## EXCERPTED RECORDS:
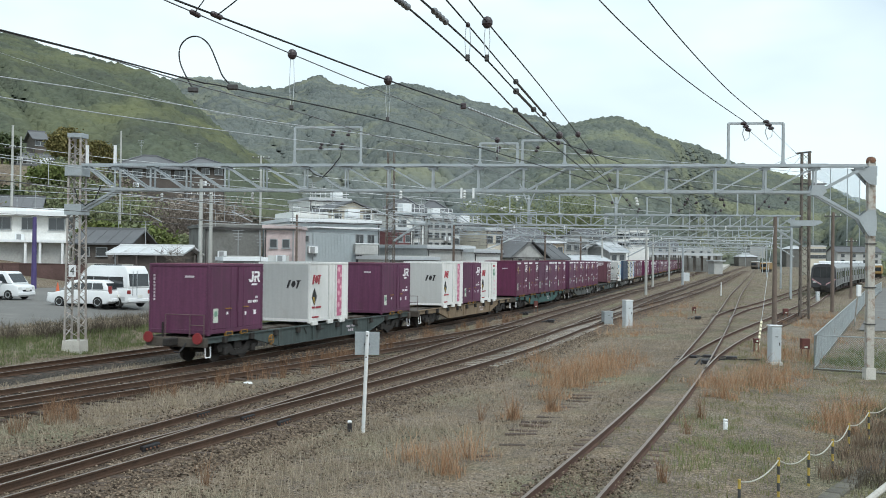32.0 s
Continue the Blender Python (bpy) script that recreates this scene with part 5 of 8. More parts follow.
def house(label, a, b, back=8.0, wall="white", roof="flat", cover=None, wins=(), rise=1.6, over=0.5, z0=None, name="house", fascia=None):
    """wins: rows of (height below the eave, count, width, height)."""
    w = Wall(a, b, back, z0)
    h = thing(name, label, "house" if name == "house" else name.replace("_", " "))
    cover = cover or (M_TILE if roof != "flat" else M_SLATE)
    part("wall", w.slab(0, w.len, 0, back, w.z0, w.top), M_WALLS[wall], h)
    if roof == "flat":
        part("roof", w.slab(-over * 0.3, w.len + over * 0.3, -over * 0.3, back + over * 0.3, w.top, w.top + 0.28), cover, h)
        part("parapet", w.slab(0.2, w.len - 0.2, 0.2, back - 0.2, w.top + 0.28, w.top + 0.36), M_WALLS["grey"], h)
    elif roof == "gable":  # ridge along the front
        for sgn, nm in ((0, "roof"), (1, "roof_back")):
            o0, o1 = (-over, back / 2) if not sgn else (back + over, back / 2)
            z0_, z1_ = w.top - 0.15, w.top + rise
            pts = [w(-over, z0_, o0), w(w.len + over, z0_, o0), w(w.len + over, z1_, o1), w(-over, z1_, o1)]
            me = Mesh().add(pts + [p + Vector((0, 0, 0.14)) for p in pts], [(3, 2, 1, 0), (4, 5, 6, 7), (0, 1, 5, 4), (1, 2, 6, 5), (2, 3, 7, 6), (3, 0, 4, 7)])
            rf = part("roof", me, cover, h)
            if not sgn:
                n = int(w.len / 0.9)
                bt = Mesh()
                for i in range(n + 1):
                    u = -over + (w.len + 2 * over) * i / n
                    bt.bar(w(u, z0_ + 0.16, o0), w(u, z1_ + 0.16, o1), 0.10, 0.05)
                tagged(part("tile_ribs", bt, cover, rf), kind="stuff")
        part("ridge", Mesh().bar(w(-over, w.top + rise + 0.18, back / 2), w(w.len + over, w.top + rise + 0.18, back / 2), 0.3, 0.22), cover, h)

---

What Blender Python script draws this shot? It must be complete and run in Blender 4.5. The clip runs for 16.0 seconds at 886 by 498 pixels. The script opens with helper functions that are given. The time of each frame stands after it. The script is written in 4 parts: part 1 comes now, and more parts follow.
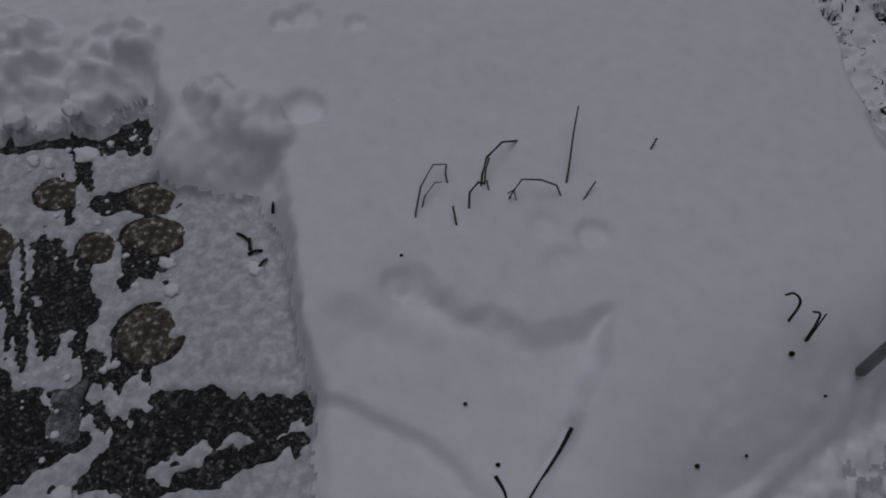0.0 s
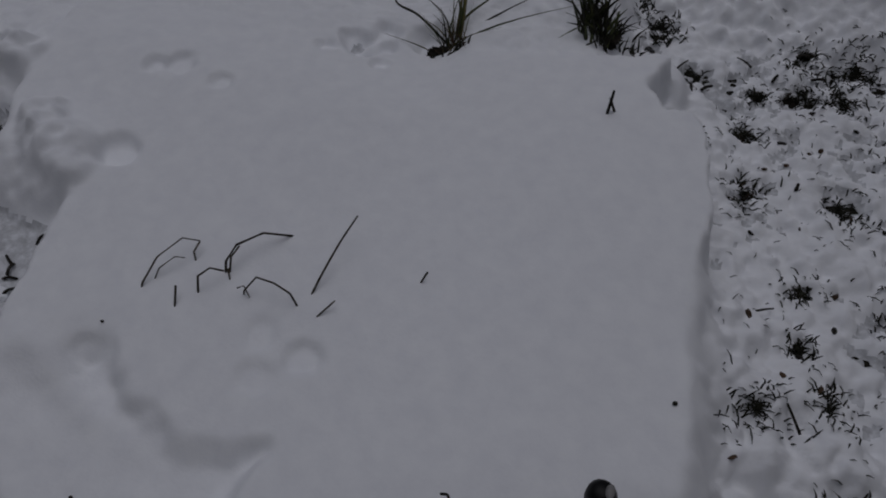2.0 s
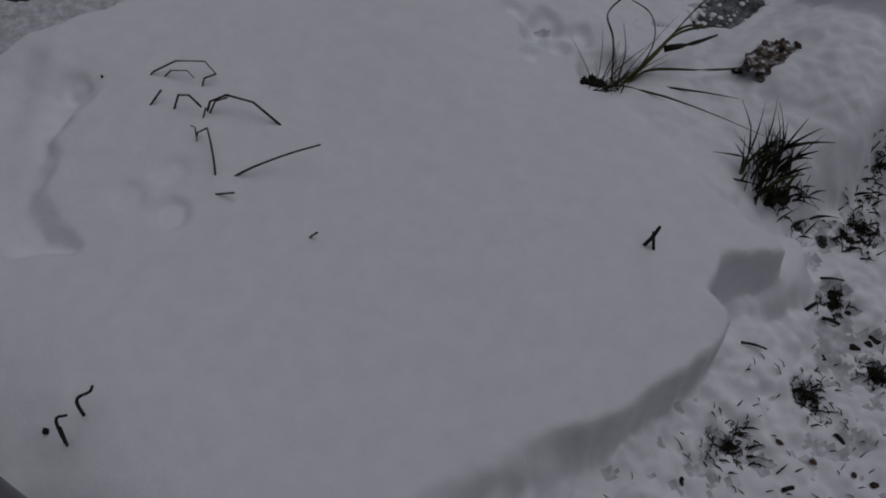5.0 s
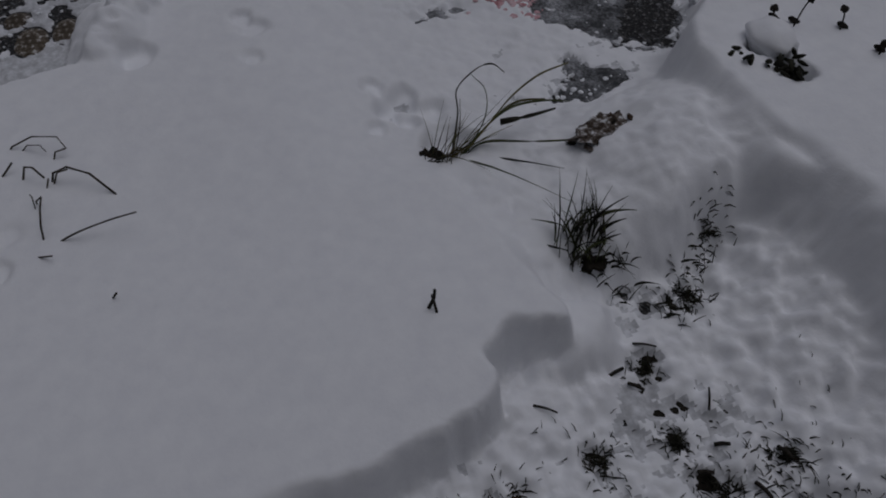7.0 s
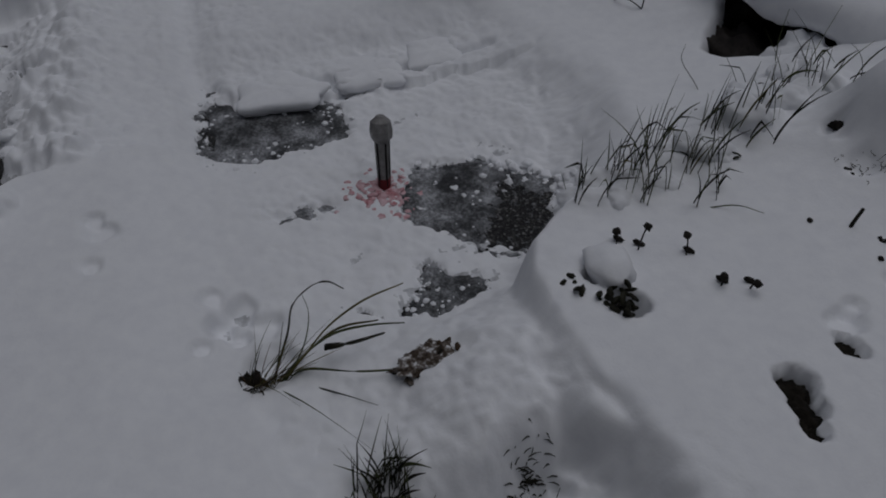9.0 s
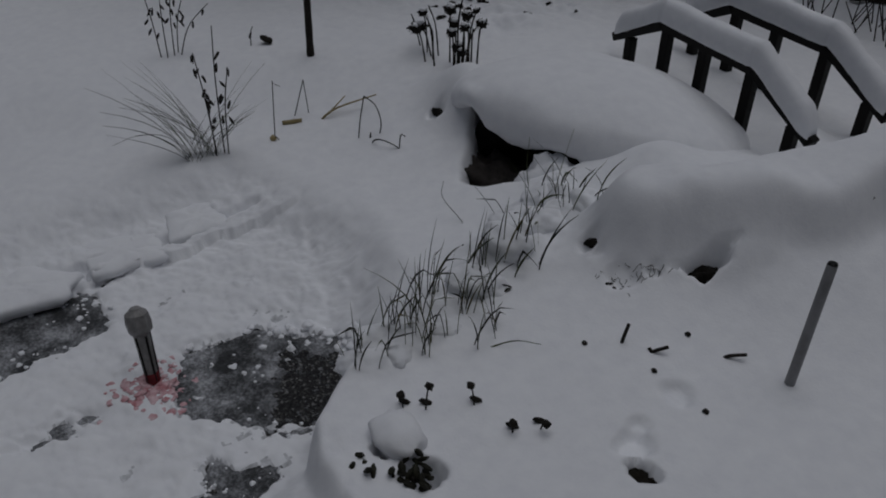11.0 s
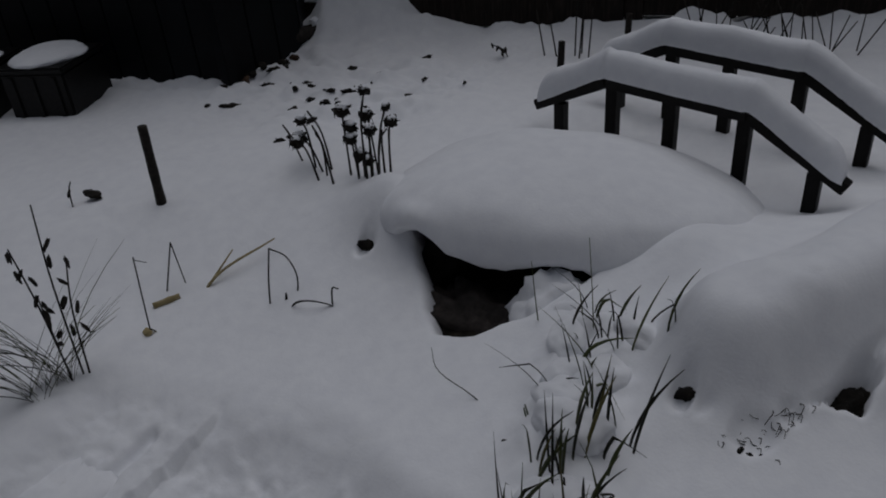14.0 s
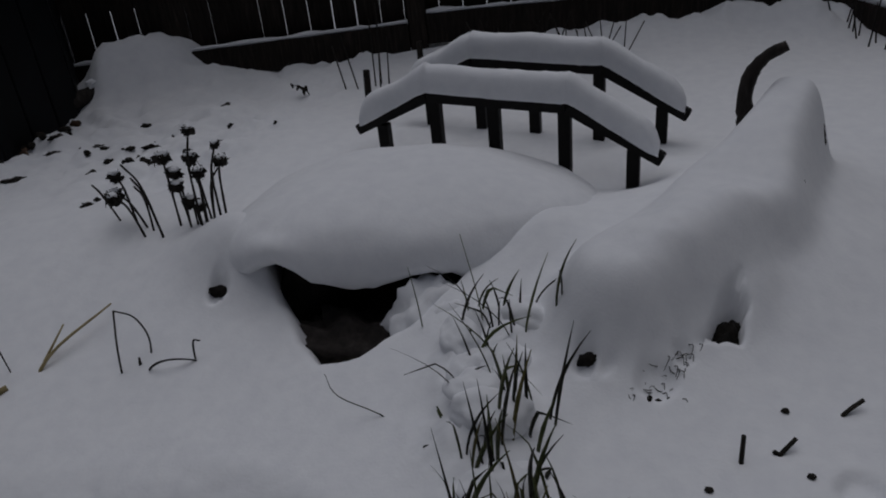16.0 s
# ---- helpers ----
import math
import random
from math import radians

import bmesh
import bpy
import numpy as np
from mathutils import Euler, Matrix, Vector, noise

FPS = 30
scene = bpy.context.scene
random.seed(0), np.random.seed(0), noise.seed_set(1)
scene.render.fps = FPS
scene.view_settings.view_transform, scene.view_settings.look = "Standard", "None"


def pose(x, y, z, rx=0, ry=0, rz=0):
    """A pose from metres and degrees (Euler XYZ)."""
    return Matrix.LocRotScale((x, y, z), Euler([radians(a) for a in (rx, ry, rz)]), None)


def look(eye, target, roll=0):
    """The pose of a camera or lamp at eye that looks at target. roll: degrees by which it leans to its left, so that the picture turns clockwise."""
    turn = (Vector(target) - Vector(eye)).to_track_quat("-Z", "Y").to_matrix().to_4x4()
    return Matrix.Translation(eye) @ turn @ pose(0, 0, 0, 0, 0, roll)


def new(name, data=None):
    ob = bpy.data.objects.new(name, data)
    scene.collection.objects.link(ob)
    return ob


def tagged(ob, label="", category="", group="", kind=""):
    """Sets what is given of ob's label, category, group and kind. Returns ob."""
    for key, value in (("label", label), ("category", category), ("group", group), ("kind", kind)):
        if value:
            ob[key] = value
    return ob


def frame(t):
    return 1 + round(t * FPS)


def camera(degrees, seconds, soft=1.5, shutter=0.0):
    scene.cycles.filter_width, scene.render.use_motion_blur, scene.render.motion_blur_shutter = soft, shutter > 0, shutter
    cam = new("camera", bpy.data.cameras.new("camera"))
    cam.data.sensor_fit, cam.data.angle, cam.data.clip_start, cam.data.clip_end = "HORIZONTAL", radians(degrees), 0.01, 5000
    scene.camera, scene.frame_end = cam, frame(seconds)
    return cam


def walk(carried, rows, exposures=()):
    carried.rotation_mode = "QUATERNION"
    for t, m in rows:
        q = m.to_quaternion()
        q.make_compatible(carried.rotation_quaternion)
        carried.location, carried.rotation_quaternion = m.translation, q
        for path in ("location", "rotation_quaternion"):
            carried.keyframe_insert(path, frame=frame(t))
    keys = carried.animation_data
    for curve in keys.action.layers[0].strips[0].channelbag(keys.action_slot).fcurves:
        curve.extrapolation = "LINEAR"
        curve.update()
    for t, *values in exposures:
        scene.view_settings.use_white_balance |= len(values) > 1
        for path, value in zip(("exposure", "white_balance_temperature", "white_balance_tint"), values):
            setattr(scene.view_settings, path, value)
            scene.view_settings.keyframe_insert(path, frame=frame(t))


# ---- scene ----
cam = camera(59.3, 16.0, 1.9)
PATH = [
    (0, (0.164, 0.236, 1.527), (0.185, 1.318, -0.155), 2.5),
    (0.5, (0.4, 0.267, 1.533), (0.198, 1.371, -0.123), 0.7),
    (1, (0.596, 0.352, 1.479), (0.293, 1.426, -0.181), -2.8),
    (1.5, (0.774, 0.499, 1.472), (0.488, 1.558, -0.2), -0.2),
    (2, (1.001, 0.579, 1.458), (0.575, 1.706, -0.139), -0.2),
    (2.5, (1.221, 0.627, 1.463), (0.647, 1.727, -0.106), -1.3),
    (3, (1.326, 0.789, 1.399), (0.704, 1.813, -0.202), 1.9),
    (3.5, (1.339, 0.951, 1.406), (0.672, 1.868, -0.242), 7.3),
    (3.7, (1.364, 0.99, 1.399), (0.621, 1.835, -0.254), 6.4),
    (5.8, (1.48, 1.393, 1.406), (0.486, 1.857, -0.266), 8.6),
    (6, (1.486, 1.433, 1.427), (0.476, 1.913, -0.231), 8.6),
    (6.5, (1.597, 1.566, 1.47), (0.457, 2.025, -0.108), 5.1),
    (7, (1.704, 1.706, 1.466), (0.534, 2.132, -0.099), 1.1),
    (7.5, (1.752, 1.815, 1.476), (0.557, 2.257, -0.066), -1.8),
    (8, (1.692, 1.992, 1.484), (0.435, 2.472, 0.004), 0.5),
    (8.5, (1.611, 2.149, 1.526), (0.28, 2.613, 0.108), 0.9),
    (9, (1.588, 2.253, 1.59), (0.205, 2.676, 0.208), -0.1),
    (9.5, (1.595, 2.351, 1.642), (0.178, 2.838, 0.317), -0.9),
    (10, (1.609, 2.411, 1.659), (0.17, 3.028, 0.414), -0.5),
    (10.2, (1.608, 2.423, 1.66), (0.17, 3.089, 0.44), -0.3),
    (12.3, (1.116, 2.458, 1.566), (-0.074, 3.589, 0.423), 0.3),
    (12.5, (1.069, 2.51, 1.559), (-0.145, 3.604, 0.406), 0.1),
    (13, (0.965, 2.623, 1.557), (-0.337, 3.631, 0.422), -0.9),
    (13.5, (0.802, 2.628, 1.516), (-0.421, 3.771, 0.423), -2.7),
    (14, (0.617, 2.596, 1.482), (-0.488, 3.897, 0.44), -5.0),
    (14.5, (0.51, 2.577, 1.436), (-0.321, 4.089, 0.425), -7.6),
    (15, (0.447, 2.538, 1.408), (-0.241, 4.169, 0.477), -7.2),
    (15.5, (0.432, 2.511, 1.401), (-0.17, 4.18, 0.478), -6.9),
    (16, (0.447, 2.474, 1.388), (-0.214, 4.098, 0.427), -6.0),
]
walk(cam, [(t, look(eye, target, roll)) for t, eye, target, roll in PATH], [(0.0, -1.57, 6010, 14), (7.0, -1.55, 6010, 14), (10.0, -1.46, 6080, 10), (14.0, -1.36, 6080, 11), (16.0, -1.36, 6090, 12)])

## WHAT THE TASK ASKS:
Give again only the lines that run from the line with "scene.view_settings.use_white_balance |= len(values)" to the line with "scene.view_settings.keyframe_insert(path, frame=frame(t))". Include both of those lines exactly as written.

## SOLUTION FOR THIS TASK:
        scene.view_settings.use_white_balance |= len(values) > 1
        for path, value in zip(("exposure", "white_balance_temperature", "white_balance_tint"), values):
            setattr(scene.view_settings, path, value)
            scene.view_settings.keyframe_insert(path, frame=frame(t))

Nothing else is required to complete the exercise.